• **TASK TO CARRY OUT**
Repeat the listing exactly as given, omitting every image.

• **INFORMATION SUPPLIED**

----------------------------------------

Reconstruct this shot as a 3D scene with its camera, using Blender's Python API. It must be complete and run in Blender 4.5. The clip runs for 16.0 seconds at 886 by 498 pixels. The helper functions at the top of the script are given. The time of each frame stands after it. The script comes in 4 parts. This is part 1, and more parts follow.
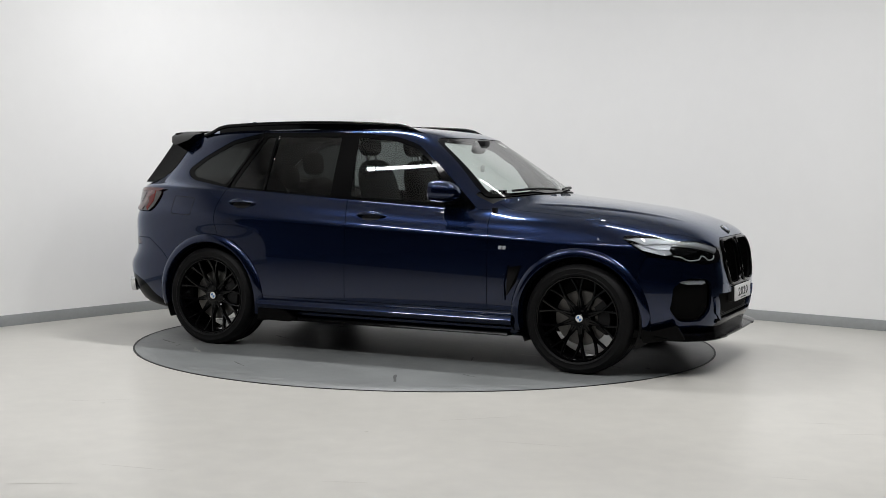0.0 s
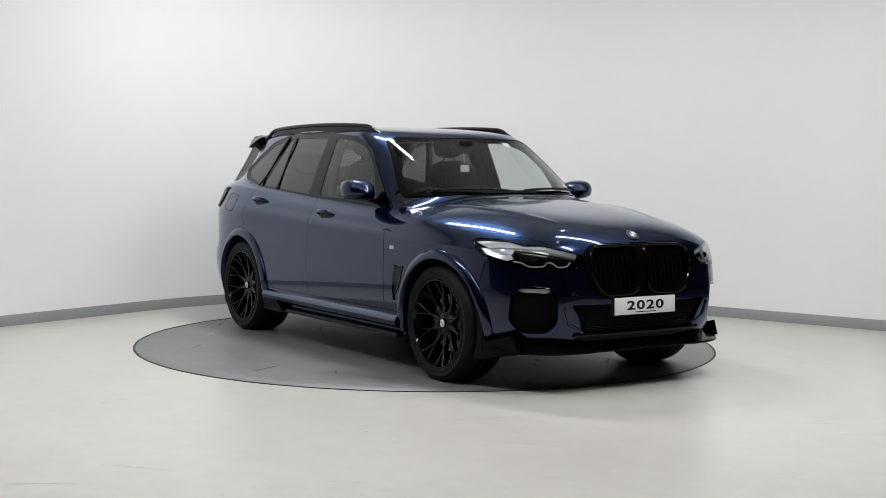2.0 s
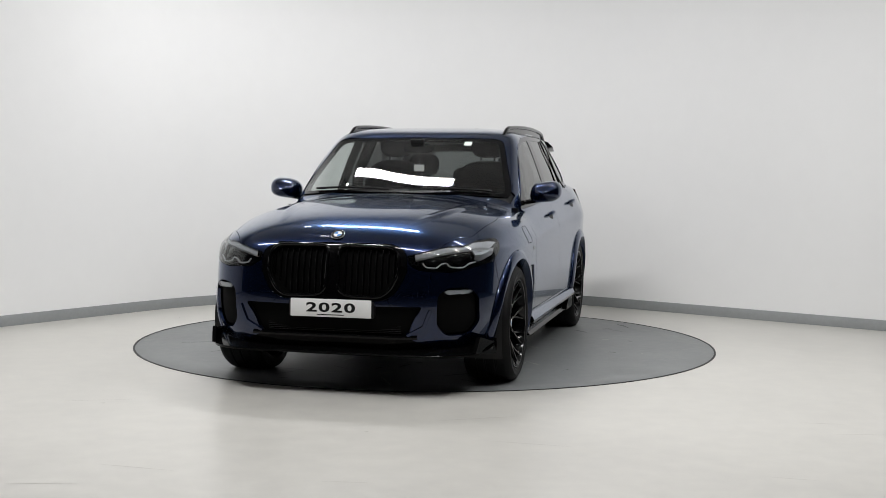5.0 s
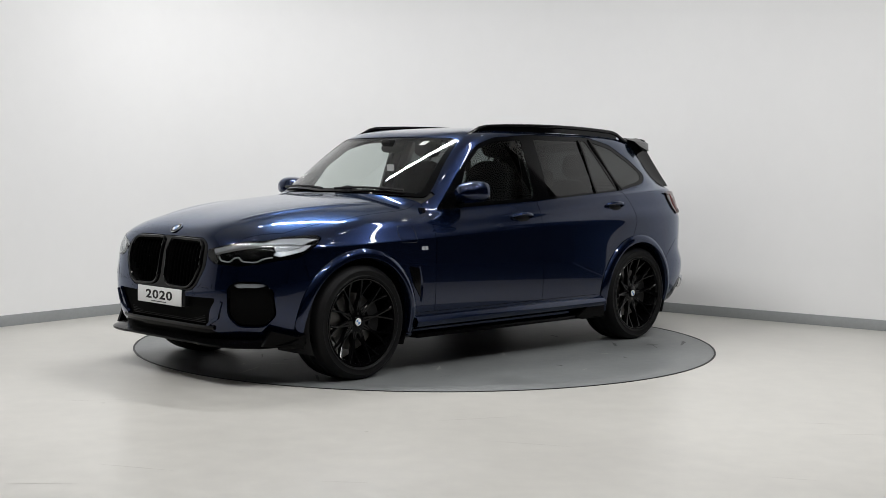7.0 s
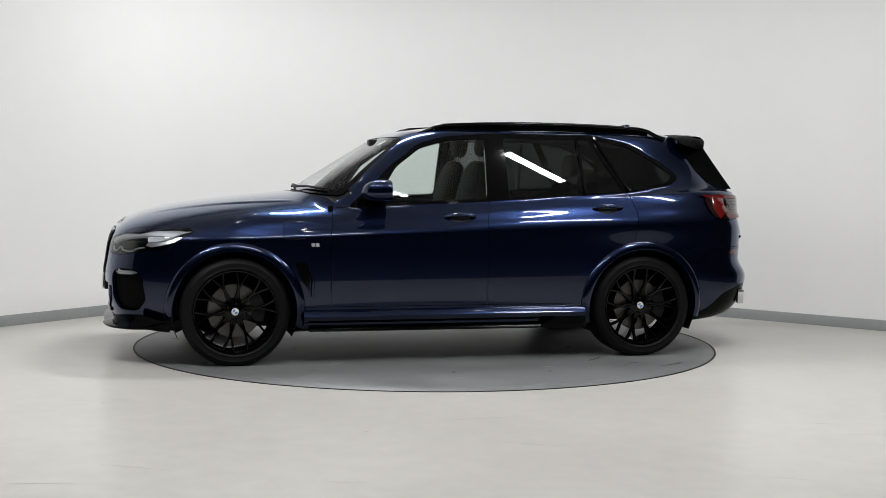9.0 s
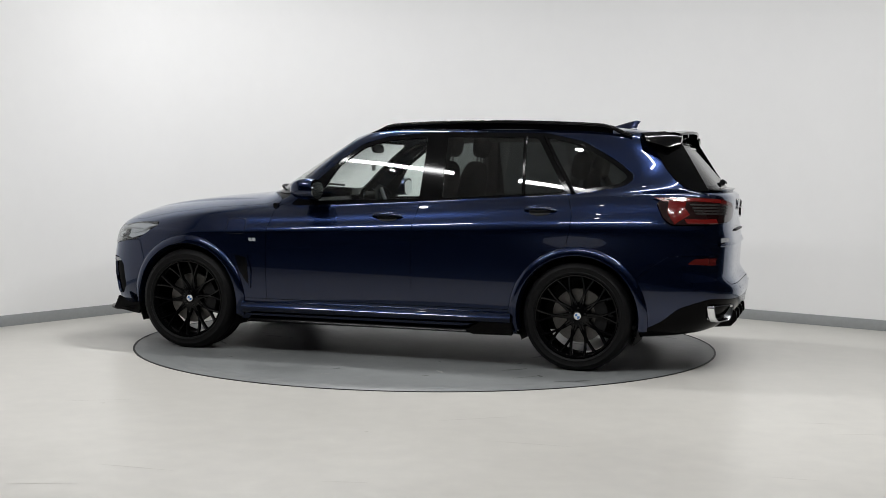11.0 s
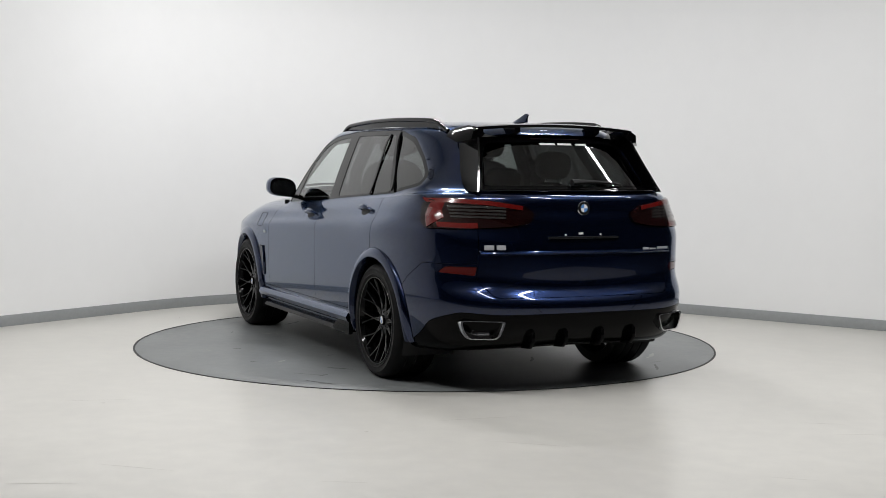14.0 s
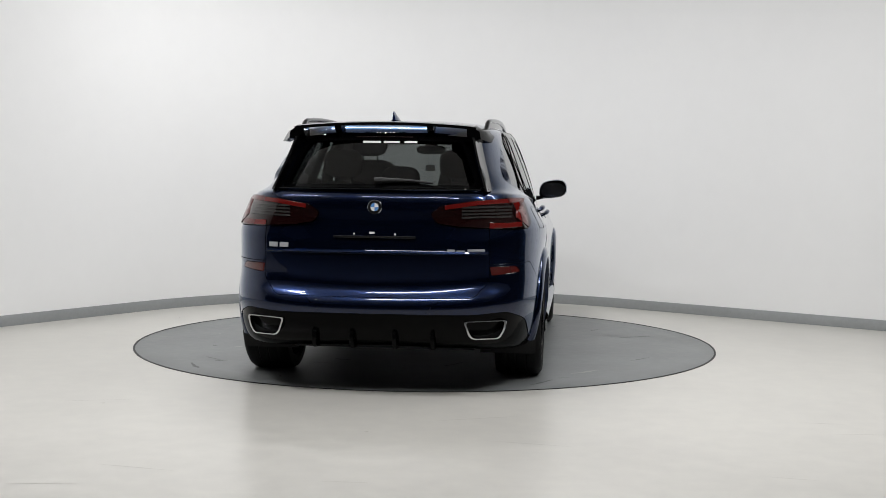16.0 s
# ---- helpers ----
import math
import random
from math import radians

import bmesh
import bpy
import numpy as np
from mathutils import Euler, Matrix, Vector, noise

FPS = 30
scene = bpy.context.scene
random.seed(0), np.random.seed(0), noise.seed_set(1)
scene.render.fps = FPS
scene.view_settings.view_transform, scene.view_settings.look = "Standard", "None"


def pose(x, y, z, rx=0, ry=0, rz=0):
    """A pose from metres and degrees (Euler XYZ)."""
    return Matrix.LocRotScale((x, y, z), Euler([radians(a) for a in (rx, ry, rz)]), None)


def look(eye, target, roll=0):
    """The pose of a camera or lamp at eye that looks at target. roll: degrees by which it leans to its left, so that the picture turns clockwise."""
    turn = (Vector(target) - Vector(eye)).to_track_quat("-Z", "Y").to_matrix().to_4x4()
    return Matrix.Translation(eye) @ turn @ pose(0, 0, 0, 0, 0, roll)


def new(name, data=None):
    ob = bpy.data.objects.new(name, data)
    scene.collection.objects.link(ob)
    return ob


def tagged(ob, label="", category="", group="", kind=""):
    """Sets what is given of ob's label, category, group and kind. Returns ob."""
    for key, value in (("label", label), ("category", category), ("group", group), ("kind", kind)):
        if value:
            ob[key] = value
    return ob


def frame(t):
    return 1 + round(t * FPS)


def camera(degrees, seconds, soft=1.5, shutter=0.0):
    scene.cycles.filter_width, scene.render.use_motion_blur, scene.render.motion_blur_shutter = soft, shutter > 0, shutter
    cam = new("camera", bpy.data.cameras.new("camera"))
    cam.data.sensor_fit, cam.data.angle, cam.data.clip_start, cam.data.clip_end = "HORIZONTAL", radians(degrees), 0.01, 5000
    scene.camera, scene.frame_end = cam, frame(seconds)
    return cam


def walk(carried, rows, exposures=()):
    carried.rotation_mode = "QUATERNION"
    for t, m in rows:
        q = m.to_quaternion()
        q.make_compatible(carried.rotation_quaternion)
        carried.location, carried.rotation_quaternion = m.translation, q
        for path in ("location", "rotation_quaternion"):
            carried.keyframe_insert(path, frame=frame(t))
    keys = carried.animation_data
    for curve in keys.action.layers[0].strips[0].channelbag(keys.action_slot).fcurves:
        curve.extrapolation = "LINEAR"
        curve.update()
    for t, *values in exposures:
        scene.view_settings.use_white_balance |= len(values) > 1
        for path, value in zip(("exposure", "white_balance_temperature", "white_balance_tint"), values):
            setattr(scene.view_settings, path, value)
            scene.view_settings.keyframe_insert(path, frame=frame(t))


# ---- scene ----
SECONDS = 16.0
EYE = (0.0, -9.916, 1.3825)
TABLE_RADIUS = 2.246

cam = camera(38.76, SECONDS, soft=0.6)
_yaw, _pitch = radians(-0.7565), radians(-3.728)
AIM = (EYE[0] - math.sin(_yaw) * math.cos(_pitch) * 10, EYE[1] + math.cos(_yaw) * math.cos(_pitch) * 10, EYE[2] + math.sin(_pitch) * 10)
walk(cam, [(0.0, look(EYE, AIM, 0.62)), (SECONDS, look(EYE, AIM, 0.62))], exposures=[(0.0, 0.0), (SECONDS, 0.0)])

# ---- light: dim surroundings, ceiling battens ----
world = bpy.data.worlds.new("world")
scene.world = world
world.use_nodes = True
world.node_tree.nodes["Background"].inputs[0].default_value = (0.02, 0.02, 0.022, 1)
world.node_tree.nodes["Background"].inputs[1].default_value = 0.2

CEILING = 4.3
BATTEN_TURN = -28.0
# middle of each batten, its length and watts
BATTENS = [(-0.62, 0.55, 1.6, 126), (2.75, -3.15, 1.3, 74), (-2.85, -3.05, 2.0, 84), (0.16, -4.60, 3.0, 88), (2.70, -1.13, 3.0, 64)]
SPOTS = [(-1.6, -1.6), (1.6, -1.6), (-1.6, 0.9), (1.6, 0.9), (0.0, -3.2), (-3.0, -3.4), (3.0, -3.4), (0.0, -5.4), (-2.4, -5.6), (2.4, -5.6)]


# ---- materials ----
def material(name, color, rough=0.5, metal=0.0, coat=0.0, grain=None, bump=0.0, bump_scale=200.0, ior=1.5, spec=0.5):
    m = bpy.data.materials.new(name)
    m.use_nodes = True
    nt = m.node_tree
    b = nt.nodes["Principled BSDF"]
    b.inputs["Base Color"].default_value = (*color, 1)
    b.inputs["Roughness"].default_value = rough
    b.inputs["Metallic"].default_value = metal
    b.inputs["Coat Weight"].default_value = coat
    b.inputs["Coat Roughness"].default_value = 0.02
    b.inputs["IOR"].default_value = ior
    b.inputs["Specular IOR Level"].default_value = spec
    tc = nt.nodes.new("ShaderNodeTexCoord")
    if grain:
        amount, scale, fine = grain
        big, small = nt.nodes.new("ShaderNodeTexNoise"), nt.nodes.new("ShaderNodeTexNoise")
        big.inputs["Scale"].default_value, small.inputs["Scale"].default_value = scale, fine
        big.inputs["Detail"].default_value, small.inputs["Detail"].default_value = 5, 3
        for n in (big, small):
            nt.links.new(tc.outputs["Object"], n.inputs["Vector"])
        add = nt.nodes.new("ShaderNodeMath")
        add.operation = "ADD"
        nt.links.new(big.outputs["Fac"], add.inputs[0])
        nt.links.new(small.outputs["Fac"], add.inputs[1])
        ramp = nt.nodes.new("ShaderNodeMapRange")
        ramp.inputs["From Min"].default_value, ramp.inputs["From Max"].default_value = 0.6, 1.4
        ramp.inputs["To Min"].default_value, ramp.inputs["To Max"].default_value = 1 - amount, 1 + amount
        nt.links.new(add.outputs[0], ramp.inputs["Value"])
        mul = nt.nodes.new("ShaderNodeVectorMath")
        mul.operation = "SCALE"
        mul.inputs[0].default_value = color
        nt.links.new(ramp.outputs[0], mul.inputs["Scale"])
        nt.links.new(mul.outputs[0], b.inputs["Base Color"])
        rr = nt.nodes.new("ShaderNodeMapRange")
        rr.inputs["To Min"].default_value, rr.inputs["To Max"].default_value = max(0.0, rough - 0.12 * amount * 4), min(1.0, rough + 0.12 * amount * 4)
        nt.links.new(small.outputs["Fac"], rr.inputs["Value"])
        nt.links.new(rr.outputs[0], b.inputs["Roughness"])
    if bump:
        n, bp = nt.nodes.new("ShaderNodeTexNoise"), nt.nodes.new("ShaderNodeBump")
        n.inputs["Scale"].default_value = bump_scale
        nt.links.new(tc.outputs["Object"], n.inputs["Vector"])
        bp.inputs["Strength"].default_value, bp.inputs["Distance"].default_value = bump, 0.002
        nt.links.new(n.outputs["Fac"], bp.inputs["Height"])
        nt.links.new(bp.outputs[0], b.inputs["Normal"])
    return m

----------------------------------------

• **OUTPUT FOR THIS TASK**
Reconstruct this shot as a 3D scene with its camera, using Blender's Python API. It must be complete and run in Blender 4.5. The clip runs for 16.0 seconds at 886 by 498 pixels. The helper functions at the top of the script are given. The time of each frame stands after it. The script comes in 4 parts. This is part 1, and more parts follow.
0.0 s
2.0 s
5.0 s
7.0 s
9.0 s
11.0 s
14.0 s
16.0 s
# ---- helpers ----
import math
import random
from math import radians

import bmesh
import bpy
import numpy as np
from mathutils import Euler, Matrix, Vector, noise

FPS = 30
scene = bpy.context.scene
random.seed(0), np.random.seed(0), noise.seed_set(1)
scene.render.fps = FPS
scene.view_settings.view_transform, scene.view_settings.look = "Standard", "None"


def pose(x, y, z, rx=0, ry=0, rz=0):
    """A pose from metres and degrees (Euler XYZ)."""
    return Matrix.LocRotScale((x, y, z), Euler([radians(a) for a in (rx, ry, rz)]), None)


def look(eye, target, roll=0):
    """The pose of a camera or lamp at eye that looks at target. roll: degrees by which it leans to its left, so that the picture turns clockwise."""
    turn = (Vector(target) - Vector(eye)).to_track_quat("-Z", "Y").to_matrix().to_4x4()
    return Matrix.Translation(eye) @ turn @ pose(0, 0, 0, 0, 0, roll)


def new(name, data=None):
    ob = bpy.data.objects.new(name, data)
    scene.collection.objects.link(ob)
    return ob


def tagged(ob, label="", category="", group="", kind=""):
    """Sets what is given of ob's label, category, group and kind. Returns ob."""
    for key, value in (("label", label), ("category", category), ("group", group), ("kind", kind)):
        if value:
            ob[key] = value
    return ob


def frame(t):
    return 1 + round(t * FPS)


def camera(degrees, seconds, soft=1.5, shutter=0.0):
    scene.cycles.filter_width, scene.render.use_motion_blur, scene.render.motion_blur_shutter = soft, shutter > 0, shutter
    cam = new("camera", bpy.data.cameras.new("camera"))
    cam.data.sensor_fit, cam.data.angle, cam.data.clip_start, cam.data.clip_end = "HORIZONTAL", radians(degrees), 0.01, 5000
    scene.camera, scene.frame_end = cam, frame(seconds)
    return cam


def walk(carried, rows, exposures=()):
    carried.rotation_mode = "QUATERNION"
    for t, m in rows:
        q = m.to_quaternion()
        q.make_compatible(carried.rotation_quaternion)
        carried.location, carried.rotation_quaternion = m.translation, q
        for path in ("location", "rotation_quaternion"):
            carried.keyframe_insert(path, frame=frame(t))
    keys = carried.animation_data
    for curve in keys.action.layers[0].strips[0].channelbag(keys.action_slot).fcurves:
        curve.extrapolation = "LINEAR"
        curve.update()
    for t, *values in exposures:
        scene.view_settings.use_white_balance |= len(values) > 1
        for path, value in zip(("exposure", "white_balance_temperature", "white_balance_tint"), values):
            setattr(scene.view_settings, path, value)
            scene.view_settings.keyframe_insert(path, frame=frame(t))


# ---- scene ----
SECONDS = 16.0
EYE = (0.0, -9.916, 1.3825)
TABLE_RADIUS = 2.246

cam = camera(38.76, SECONDS, soft=0.6)
_yaw, _pitch = radians(-0.7565), radians(-3.728)
AIM = (EYE[0] - math.sin(_yaw) * math.cos(_pitch) * 10, EYE[1] + math.cos(_yaw) * math.cos(_pitch) * 10, EYE[2] + math.sin(_pitch) * 10)
walk(cam, [(0.0, look(EYE, AIM, 0.62)), (SECONDS, look(EYE, AIM, 0.62))], exposures=[(0.0, 0.0), (SECONDS, 0.0)])

# ---- light: dim surroundings, ceiling battens ----
world = bpy.data.worlds.new("world")
scene.world = world
world.use_nodes = True
world.node_tree.nodes["Background"].inputs[0].default_value = (0.02, 0.02, 0.022, 1)
world.node_tree.nodes["Background"].inputs[1].default_value = 0.2

CEILING = 4.3
BATTEN_TURN = -28.0
# middle of each batten, its length and watts
BATTENS = [(-0.62, 0.55, 1.6, 126), (2.75, -3.15, 1.3, 74), (-2.85, -3.05, 2.0, 84), (0.16, -4.60, 3.0, 88), (2.70, -1.13, 3.0, 64)]
SPOTS = [(-1.6, -1.6), (1.6, -1.6), (-1.6, 0.9), (1.6, 0.9), (0.0, -3.2), (-3.0, -3.4), (3.0, -3.4), (0.0, -5.4), (-2.4, -5.6), (2.4, -5.6)]


# ---- materials ----
def material(name, color, rough=0.5, metal=0.0, coat=0.0, grain=None, bump=0.0, bump_scale=200.0, ior=1.5, spec=0.5):
    m = bpy.data.materials.new(name)
    m.use_nodes = True
    nt = m.node_tree
    b = nt.nodes["Principled BSDF"]
    b.inputs["Base Color"].default_value = (*color, 1)
    b.inputs["Roughness"].default_value = rough
    b.inputs["Metallic"].default_value = metal
    b.inputs["Coat Weight"].default_value = coat
    b.inputs["Coat Roughness"].default_value = 0.02
    b.inputs["IOR"].default_value = ior
    b.inputs["Specular IOR Level"].default_value = spec
    tc = nt.nodes.new("ShaderNodeTexCoord")
    if grain:
        amount, scale, fine = grain
        big, small = nt.nodes.new("ShaderNodeTexNoise"), nt.nodes.new("ShaderNodeTexNoise")
        big.inputs["Scale"].default_value, small.inputs["Scale"].default_value = scale, fine
        big.inputs["Detail"].default_value, small.inputs["Detail"].default_value = 5, 3
        for n in (big, small):
            nt.links.new(tc.outputs["Object"], n.inputs["Vector"])
        add = nt.nodes.new("ShaderNodeMath")
        add.operation = "ADD"
        nt.links.new(big.outputs["Fac"], add.inputs[0])
        nt.links.new(small.outputs["Fac"], add.inputs[1])
        ramp = nt.nodes.new("ShaderNodeMapRange")
        ramp.inputs["From Min"].default_value, ramp.inputs["From Max"].default_value = 0.6, 1.4
        ramp.inputs["To Min"].default_value, ramp.inputs["To Max"].default_value = 1 - amount, 1 + amount
        nt.links.new(add.outputs[0], ramp.inputs["Value"])
        mul = nt.nodes.new("ShaderNodeVectorMath")
        mul.operation = "SCALE"
        mul.inputs[0].default_value = color
        nt.links.new(ramp.outputs[0], mul.inputs["Scale"])
        nt.links.new(mul.outputs[0], b.inputs["Base Color"])
        rr = nt.nodes.new("ShaderNodeMapRange")
        rr.inputs["To Min"].default_value, rr.inputs["To Max"].default_value = max(0.0, rough - 0.12 * amount * 4), min(1.0, rough + 0.12 * amount * 4)
        nt.links.new(small.outputs["Fac"], rr.inputs["Value"])
        nt.links.new(rr.outputs[0], b.inputs["Roughness"])
    if bump:
        n, bp = nt.nodes.new("ShaderNodeTexNoise"), nt.nodes.new("ShaderNodeBump")
        n.inputs["Scale"].default_value = bump_scale
        nt.links.new(tc.outputs["Object"], n.inputs["Vector"])
        bp.inputs["Strength"].default_value, bp.inputs["Distance"].default_value = bump, 0.002
        nt.links.new(n.outputs["Fac"], bp.inputs["Height"])
        nt.links.new(bp.outputs[0], b.inputs["Normal"])
    return m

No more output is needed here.